DO THIS: Print out each record below, unaltered and complete, without its images.

INFORMATION SUPPLIED:
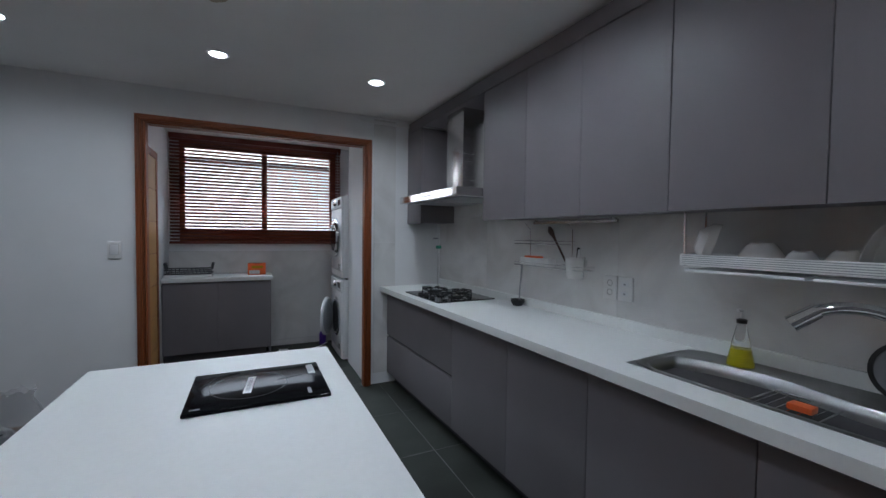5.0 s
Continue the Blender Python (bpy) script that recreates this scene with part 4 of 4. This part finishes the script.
# rail with two wire shelves and a utensil cup
ur = thing("utensil_rail", (3.30, 3.83, 1.45), "chrome rail with hanging wire shelves under the cabinets", "rail")
part("rail_bar", bx(B(), (-0.02, -0.30, -0.03), (0.0, 0.31, -0.012), 0.004), STEEL, ur)
for y in (-0.28, 0.29):
    part("bracket", bx(B(), (-0.018, y - 0.008, -0.013), (-0.002, y + 0.008, -0.004)), STEEL, ur)
for z, y0, y1 in ((-0.15, 0.02, 0.45), (-0.285, -0.12, 0.45)):
    for x in (-0.05, 0.04):
        part("shelf_wire", tube(B(), [(x, y0, z), (x, y1, z)], 0.0025, 6), CHROME, ur)
        part("shelf_wire", tube(B(), [(x, y0, z + 0.018), (x, y1, z + 0.018)], 0.002, 6), CHROME, ur)
    for i in range(8):
        y = y0 + (y1 - y0) * i / 7
        part("cross_wire", cyl(B(), (-0.05, y, z), (0.04, y, z), 0.002, seg=6), CHROME, ur)
for y in (0.04, 0.40):
    part("hanger_wire", tube(B(), [(-0.01, y, -0.02), (0.04, y, -0.06), (0.04, y, -0.285)], 0.0025, 6), CHROME, ur)
cb = thing("wrap_box", (3.295, 4.11, 1.168), "white cling film carton on the wire shelf", "box")
part("carton", bx(B(), (-0.03, -0.13, 0), (0.03, 0.13, 0.045), 0.002), PAPER, cb)
part("orange_strip", bx(B(), (-0.02, -0.03, 0.0455), (0.02, 0.10, 0.056), 0.002), ORANGE, cb, "orange packet on top")
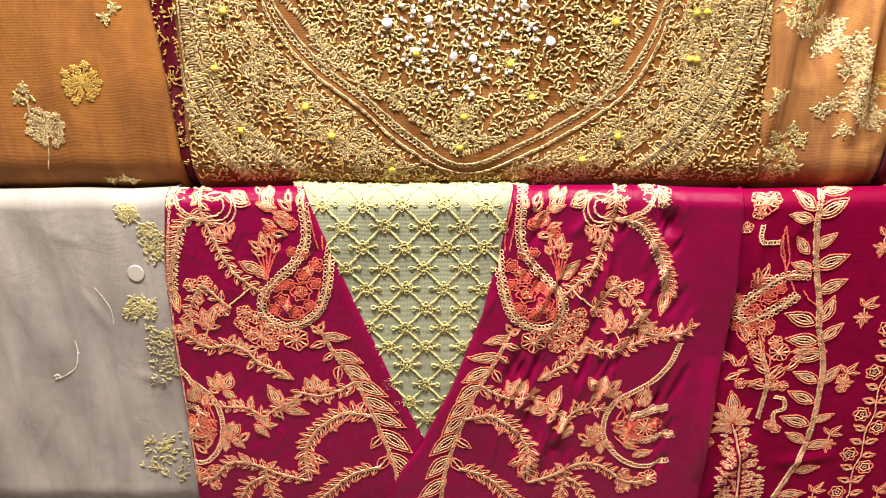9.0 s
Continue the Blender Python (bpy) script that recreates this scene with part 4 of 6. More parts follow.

SOLUTION FOR THIS EXERCISE:
5.0 s
Continue the Blender Python (bpy) script that recreates this scene with part 4 of 4. This part finishes the script.
# rail with two wire shelves and a utensil cup
ur = thing("utensil_rail", (3.30, 3.83, 1.45), "chrome rail with hanging wire shelves under the cabinets", "rail")
part("rail_bar", bx(B(), (-0.02, -0.30, -0.03), (0.0, 0.31, -0.012), 0.004), STEEL, ur)
for y in (-0.28, 0.29):
    part("bracket", bx(B(), (-0.018, y - 0.008, -0.013), (-0.002, y + 0.008, -0.004)), STEEL, ur)
for z, y0, y1 in ((-0.15, 0.02, 0.45), (-0.285, -0.12, 0.45)):
    for x in (-0.05, 0.04):
        part("shelf_wire", tube(B(), [(x, y0, z), (x, y1, z)], 0.0025, 6), CHROME, ur)
        part("shelf_wire", tube(B(), [(x, y0, z + 0.018), (x, y1, z + 0.018)], 0.002, 6), CHROME, ur)
    for i in range(8):
        y = y0 + (y1 - y0) * i / 7
        part("cross_wire", cyl(B(), (-0.05, y, z), (0.04, y, z), 0.002, seg=6), CHROME, ur)
for y in (0.04, 0.40):
    part("hanger_wire", tube(B(), [(-0.01, y, -0.02), (0.04, y, -0.06), (0.04, y, -0.285)], 0.0025, 6), CHROME, ur)
cb = thing("wrap_box", (3.295, 4.11, 1.168), "white cling film carton on the wire shelf", "box")
part("carton", bx(B(), (-0.03, -0.13, 0), (0.03, 0.13, 0.045), 0.002), PAPER, cb)
part("orange_strip", bx(B(), (-0.02, -0.03, 0.0455), (0.02, 0.10, 0.056), 0.002), ORANGE, cb, "orange packet on top")
9.0 s
Continue the Blender Python (bpy) script that recreates this scene with part 4 of 6. More parts follow.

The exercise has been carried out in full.